Mit Köpfchen vorgehen

1967 gelang ihm ein weiteres Husarenstück, als er am Rheintal-Oberländischen die Siegesserie des übermächtigen Ruedi Kobelt beenden konnte. Wie gelangen dem kleinen Athleten solche Erfolge? «Di Schwäre magsch jo nüd lopfe, die mosch söss irgendwie chöne ablegge», sagt der pfiffige Ausserrhoder, der einen Weg fand, den Nachteil wettzumachen.

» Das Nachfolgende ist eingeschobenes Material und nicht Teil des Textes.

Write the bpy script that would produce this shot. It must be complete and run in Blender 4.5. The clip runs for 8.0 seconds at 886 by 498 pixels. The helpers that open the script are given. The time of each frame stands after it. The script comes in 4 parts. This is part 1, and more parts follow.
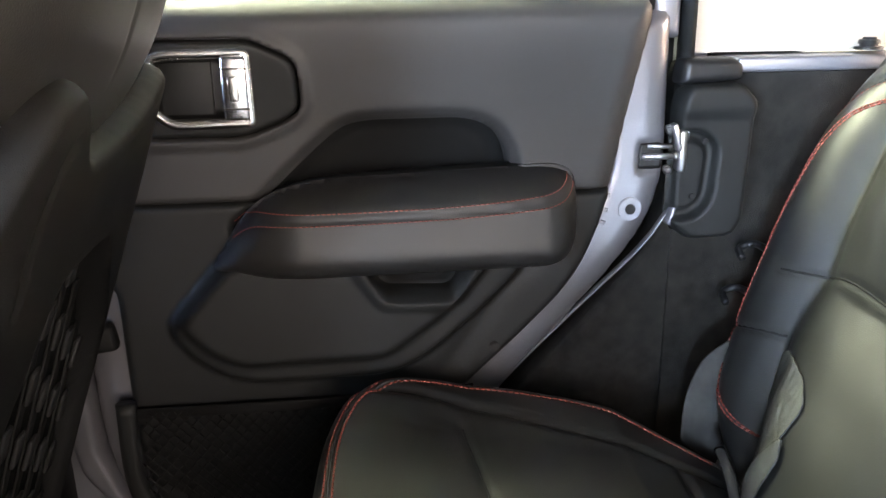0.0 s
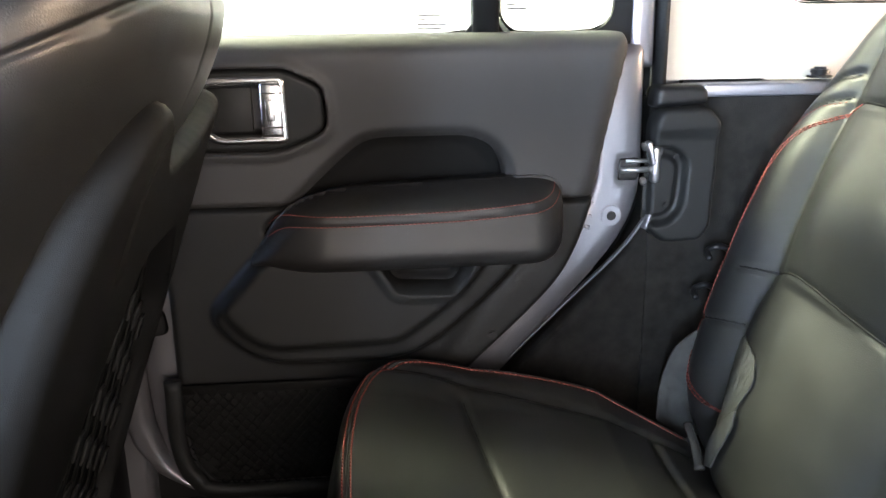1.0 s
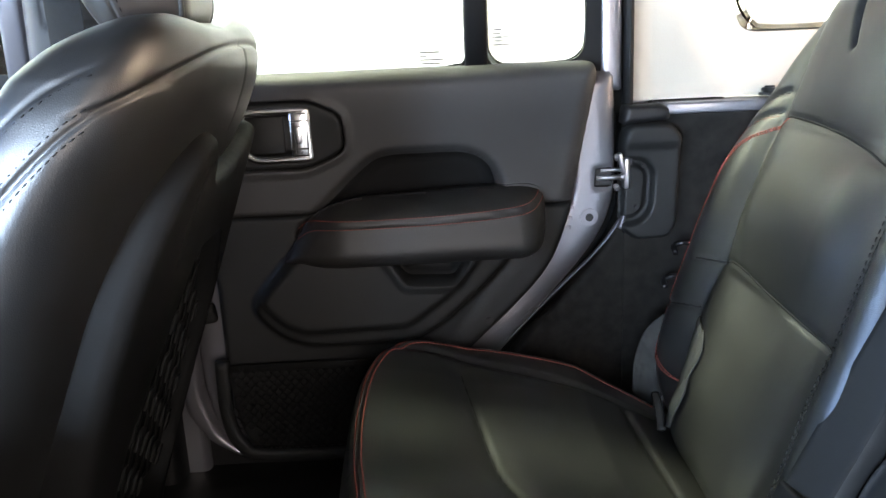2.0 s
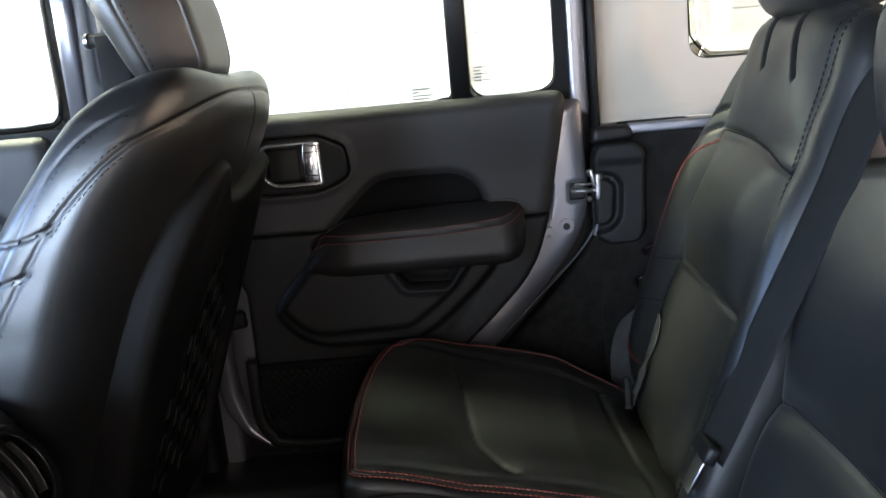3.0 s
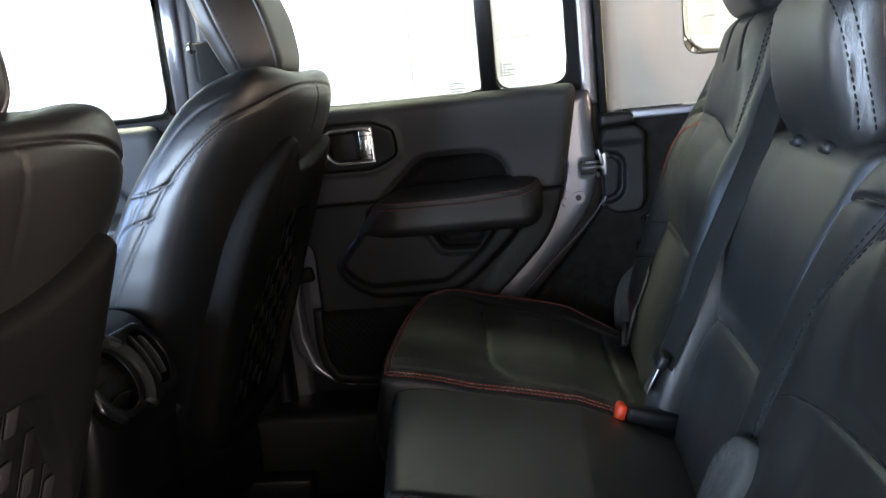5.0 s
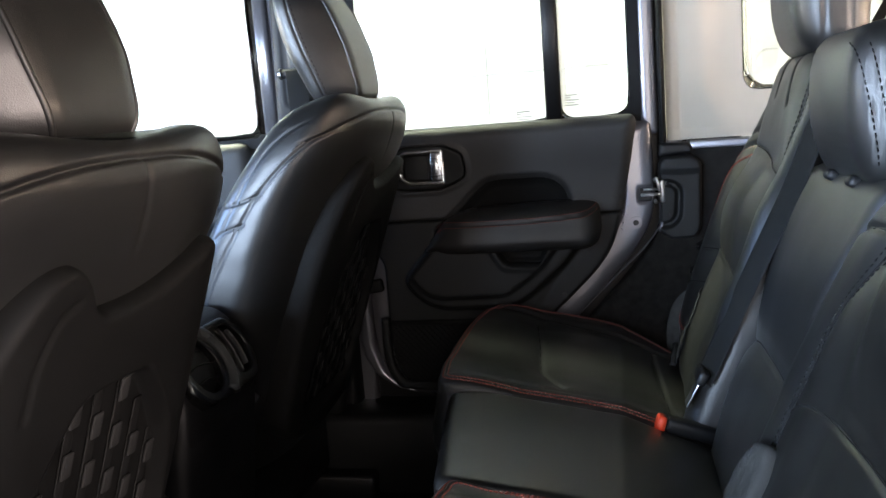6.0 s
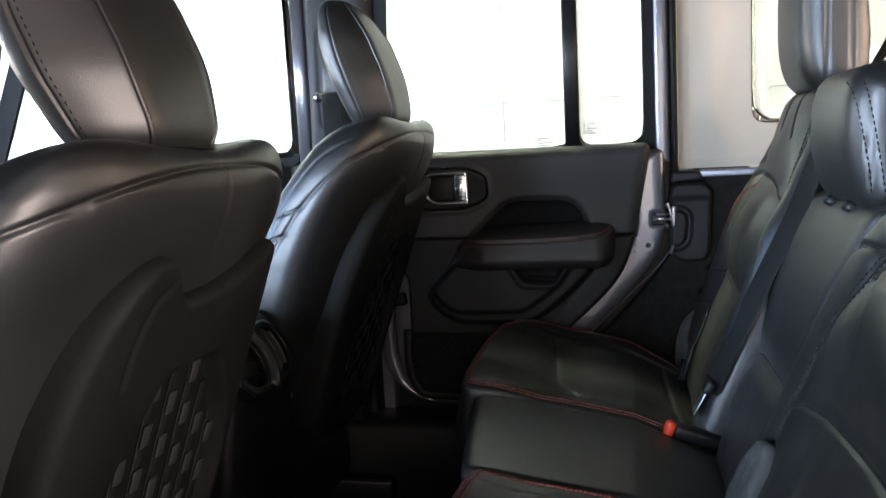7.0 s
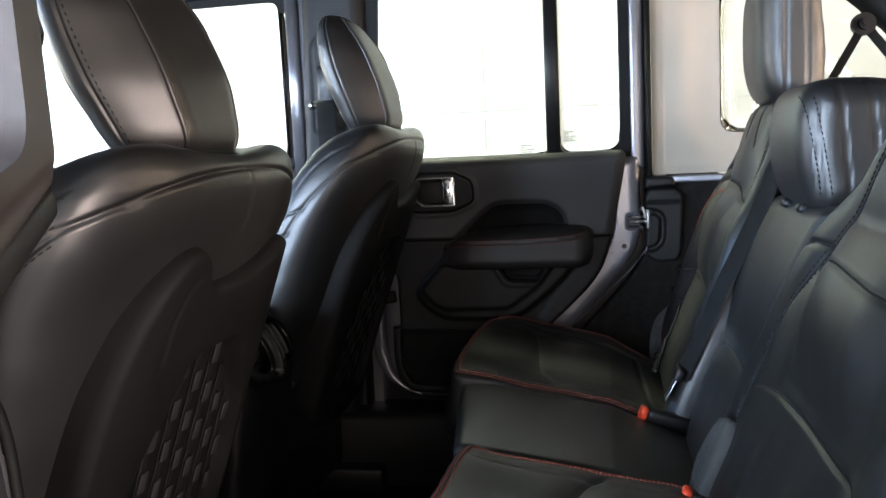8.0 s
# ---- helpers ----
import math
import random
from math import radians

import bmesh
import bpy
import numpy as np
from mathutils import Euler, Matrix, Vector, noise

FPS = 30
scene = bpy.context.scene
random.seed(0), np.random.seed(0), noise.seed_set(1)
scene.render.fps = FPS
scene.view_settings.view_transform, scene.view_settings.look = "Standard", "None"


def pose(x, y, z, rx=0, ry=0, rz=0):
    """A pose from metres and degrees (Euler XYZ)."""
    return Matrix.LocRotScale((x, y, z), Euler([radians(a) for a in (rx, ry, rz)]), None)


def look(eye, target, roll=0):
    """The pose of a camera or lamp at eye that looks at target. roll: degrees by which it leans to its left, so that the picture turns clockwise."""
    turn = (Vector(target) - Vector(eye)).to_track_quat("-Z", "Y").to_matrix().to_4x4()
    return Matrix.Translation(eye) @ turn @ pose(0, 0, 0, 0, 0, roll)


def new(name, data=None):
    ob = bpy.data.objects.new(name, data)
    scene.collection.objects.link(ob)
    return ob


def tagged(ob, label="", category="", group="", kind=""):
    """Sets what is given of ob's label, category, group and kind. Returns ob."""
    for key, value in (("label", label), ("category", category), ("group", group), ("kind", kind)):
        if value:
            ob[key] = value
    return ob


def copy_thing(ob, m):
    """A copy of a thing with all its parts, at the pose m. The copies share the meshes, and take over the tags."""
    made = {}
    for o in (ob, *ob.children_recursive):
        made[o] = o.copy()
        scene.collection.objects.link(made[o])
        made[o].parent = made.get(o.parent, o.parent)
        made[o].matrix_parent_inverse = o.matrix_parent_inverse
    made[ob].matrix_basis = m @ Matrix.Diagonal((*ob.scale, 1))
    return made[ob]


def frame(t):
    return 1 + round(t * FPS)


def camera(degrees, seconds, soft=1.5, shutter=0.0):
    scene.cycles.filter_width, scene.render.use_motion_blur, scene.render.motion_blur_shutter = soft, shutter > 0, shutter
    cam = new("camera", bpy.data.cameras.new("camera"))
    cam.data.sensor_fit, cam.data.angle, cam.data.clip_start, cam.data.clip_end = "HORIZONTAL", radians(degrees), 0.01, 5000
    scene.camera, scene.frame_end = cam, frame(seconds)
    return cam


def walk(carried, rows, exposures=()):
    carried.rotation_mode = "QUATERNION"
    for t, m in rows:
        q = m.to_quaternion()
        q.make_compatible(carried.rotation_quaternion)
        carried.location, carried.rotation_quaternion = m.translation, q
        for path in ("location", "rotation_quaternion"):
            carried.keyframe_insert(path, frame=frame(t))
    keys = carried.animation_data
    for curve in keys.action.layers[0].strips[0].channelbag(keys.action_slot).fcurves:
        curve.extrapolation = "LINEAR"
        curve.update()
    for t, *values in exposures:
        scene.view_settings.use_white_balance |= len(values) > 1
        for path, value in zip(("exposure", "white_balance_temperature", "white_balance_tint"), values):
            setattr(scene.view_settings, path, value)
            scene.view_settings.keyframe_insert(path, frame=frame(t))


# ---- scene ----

Mit seiner Spezialität, dem «Tannerschwüngli», hat er scheinbar haushoch überlegene Gegner überrascht und auf die gültige Seite gedreht. «Denn bruchts gad no e ‹Zwickli›», Gewicht und Grösse des Kontrahenten spielen eine untergeordnete Rolle. Darüber hinaus «hends mi amel nüd möge cheere», sagt der zähe und drahtige Rentner im Rückblick. Ein Schwingstil, der beeindruckte und gefiel: «Eidgenossenschreck und Publikumsliebling» titelte die Schwingerzeitung «Schlussgang». Darauf angesprochen, wird Rechsteiner fast verlegen: «Sonnenlicht habe ich gerne, aber nicht Rampenlicht», bleibt er bescheiden.

Arbeit als Training

Wären solche Siege heute noch möglich? «Wenns nüd gängt, möst i mer nebis Neus iifalle loh», meint er verschmitzt. Der Trainingsaufwand sei schon zu seiner Zeit gross gewesen. Sogar zuhause in der «Heutili» habe man abends und bei schlechtem Wetter geschwungen. Ein Unterschied sei höchstens, dass die nachrückenden Generationen mehr Zeit im Kraftraum verbringen, da sie im Beruf weniger heben und tragen müssen.

Rückhalt der Familie

Eine weitere Grundlage für seinen Erfolg war die Familie. Wenn der ehemalige Spitzenschwinger von seiner Frau und den drei Kindern spricht, nennt er sie ein Geschenk. «Mer isch es guet gange, ohni seu hettis nüd chöne mache.» Damit meint er auch die Arbeit auf dem Hof, den er schon mit 23 Jahren übernehmen musste, weil sein Vater verunglückt war. Er selber blieb von grösseren Unfällen verschont. Neben Kleinigkeiten, wie Verstauchungen, sei er immer gesund geblieben. Angesprochen auf Folgeschäden oder Schmerzen sagt Rechsteiner: «I merke gää nütz.» Damit dies so bleibt, hält er sich mit Waldarbeiten fit. Dabei kann er gelegentlich auch einen Blick auf das Übungsgeschehen der Herisauer Schwinger erhaschen, denn der Schwingplatz Langelen steht in seinem Wald.